What is asked –
Check every line below for the word "location" and show those that hold it.

=== Available data ===

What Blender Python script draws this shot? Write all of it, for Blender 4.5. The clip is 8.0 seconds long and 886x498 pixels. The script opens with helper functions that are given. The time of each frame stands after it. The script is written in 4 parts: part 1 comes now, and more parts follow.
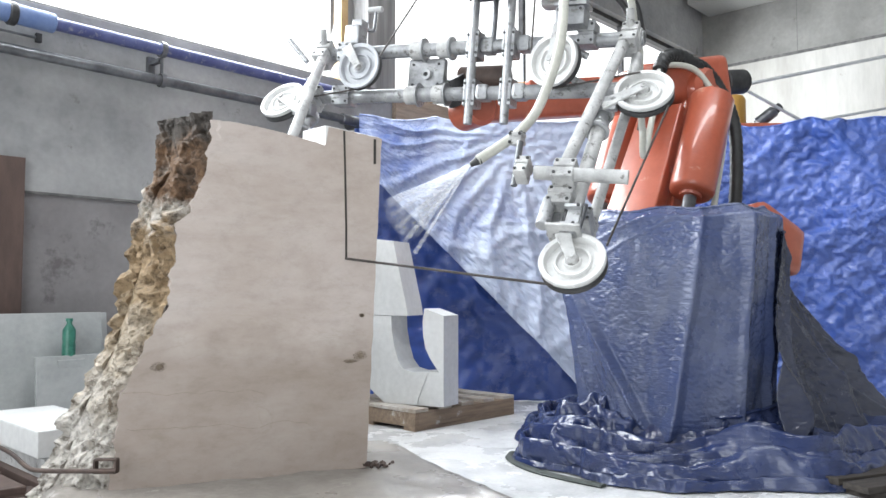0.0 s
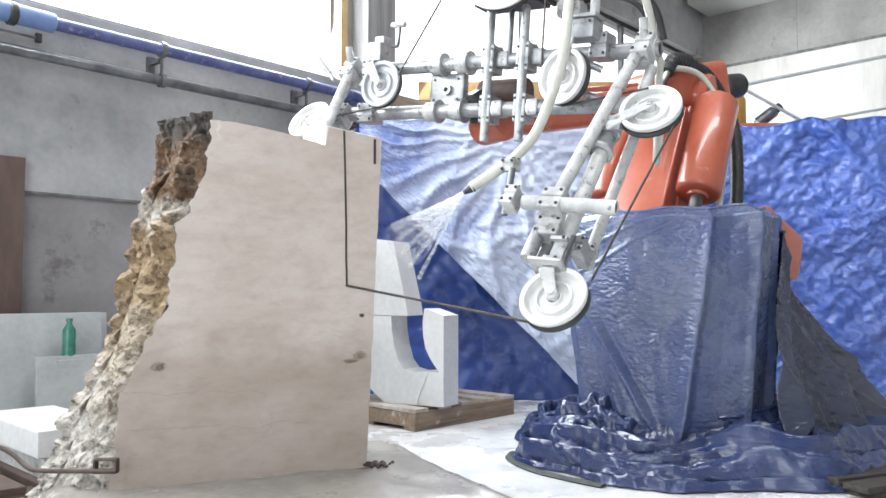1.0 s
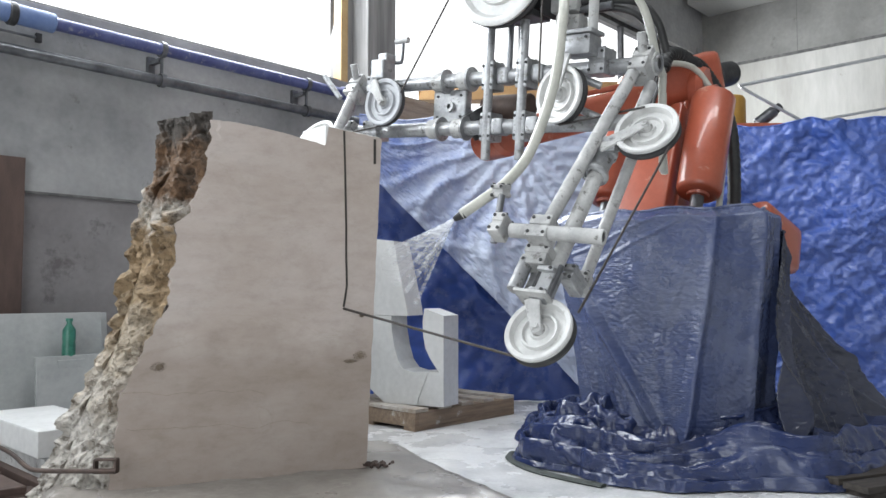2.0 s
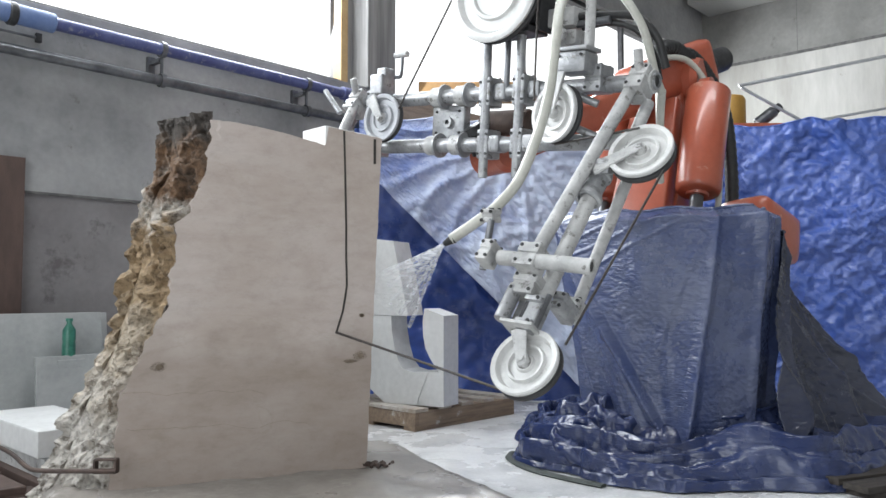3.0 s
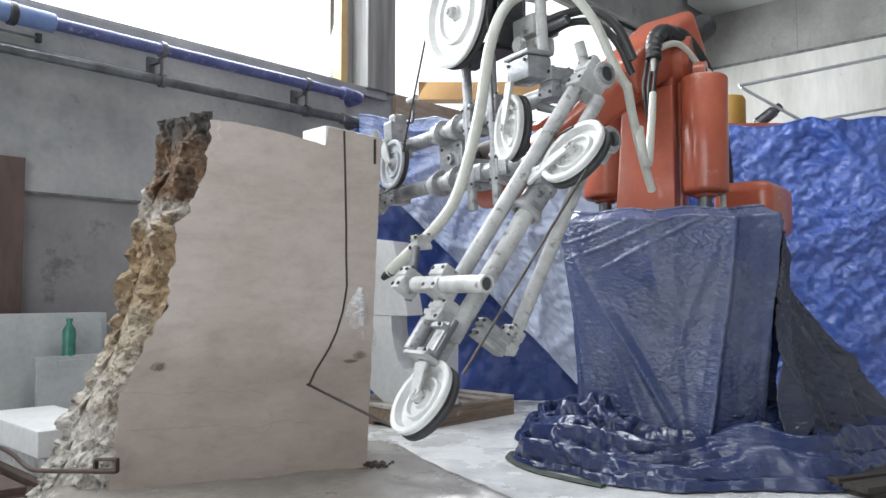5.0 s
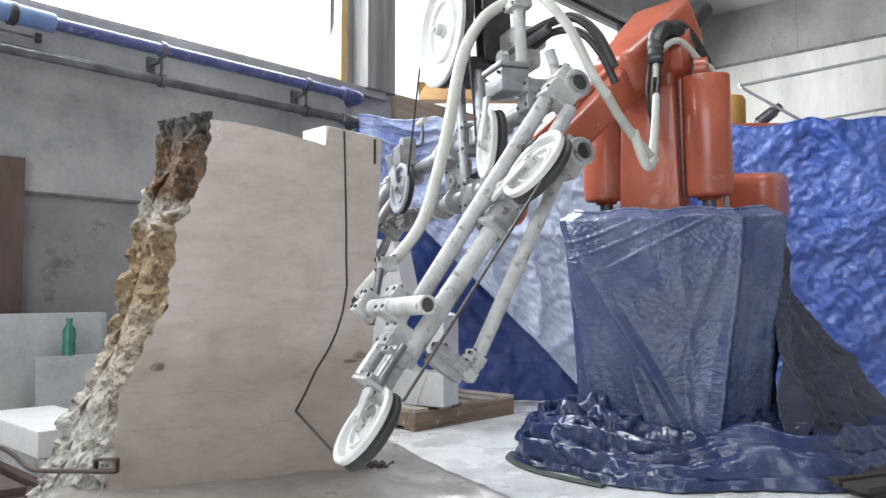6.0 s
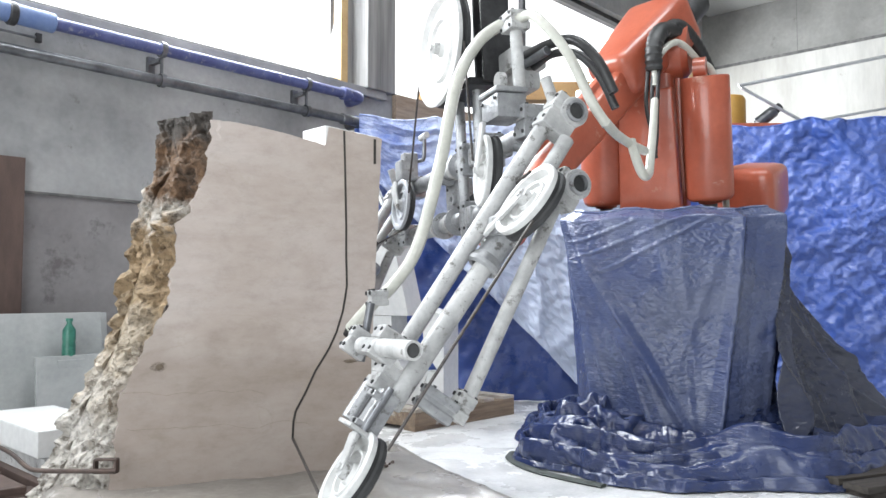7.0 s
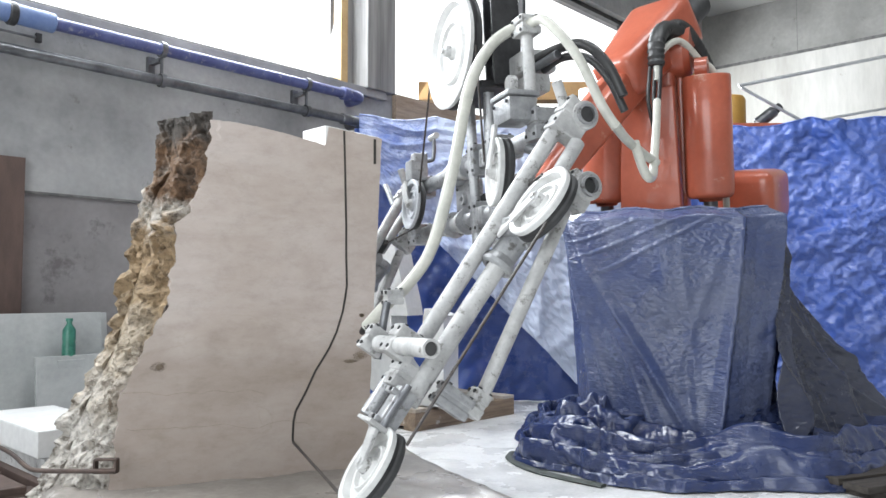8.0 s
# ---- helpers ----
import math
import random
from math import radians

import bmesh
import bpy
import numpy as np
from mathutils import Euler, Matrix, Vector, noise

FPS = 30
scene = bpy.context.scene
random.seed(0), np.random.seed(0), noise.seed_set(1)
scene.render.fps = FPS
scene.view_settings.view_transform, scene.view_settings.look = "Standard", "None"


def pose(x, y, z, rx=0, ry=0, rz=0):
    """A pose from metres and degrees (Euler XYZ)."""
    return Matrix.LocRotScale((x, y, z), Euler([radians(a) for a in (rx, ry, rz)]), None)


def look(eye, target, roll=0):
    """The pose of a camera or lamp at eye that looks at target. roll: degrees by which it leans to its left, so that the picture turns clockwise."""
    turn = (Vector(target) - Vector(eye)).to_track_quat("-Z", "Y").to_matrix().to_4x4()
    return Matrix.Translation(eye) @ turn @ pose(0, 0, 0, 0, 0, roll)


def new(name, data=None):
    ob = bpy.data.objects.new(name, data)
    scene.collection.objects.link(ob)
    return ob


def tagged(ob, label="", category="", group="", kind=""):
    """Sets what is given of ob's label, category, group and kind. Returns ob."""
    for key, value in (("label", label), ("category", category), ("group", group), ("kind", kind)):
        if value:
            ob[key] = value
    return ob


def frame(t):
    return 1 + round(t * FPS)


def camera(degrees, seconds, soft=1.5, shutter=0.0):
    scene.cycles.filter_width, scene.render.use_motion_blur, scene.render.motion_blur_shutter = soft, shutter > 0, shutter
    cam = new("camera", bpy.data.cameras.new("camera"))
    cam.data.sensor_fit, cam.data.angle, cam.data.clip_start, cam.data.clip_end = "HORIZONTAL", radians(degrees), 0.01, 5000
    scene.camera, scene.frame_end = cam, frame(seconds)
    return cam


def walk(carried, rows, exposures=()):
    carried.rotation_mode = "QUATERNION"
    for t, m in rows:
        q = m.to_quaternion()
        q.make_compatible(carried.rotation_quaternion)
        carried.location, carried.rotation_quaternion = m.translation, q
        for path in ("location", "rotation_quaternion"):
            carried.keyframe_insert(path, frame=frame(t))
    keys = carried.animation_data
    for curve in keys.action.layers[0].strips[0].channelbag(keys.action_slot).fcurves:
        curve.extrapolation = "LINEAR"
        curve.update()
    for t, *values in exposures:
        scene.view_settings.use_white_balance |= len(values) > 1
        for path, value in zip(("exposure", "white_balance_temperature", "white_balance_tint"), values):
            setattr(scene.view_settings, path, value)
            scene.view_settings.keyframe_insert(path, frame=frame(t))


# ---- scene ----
cam = camera(58.5, 8.0, shutter=0.5)
EYE = look((0, 0, 0.85), (0, 10, 1.40))
walk(cam, [(0, EYE), (8, EYE)], exposures=[(0, 0.35), (0.5, 0.39), (1.0, 0.55), (1.5, 0.0), (2.8, -0.17), (3.0, -0.14), (3.5, 0.09), (4.0, 0.18), (4.5, -0.06), (4.7, -0.12), (6.0, 0.06), (6.5, 0.37), (7.0, 0.40), (7.5, 0.72), (8, 0.28)])

# ---- light ----
world = bpy.data.worlds.new("sky")
scene.world = world
world.use_nodes = True
wn = world.node_tree.nodes
sky = wn.new("ShaderNodeTexSky")
sky.sky_type, sky.sun_disc = "NISHITA", False
sky.sun_elevation, sky.sun_rotation = radians(42), radians(-60)
sky.dust_density = 4.0
wn["Background"].inputs[1].default_value = 0.12
world.node_tree.links.new(sky.outputs[0], wn["Background"].inputs[0])
sun = new("sun", bpy.data.lights.new("sun", "SUN"))
sun.data.energy, sun.data.angle, sun.data.color = 1.0, radians(15), (1.0, 0.97, 0.93)
sun.matrix_world = look((-6, 5, 9), (0, 0, 0))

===

Response –
        carried.location, carried.rotation_quaternion = m.translation, q
        for path in ("location", "rotation_quaternion"):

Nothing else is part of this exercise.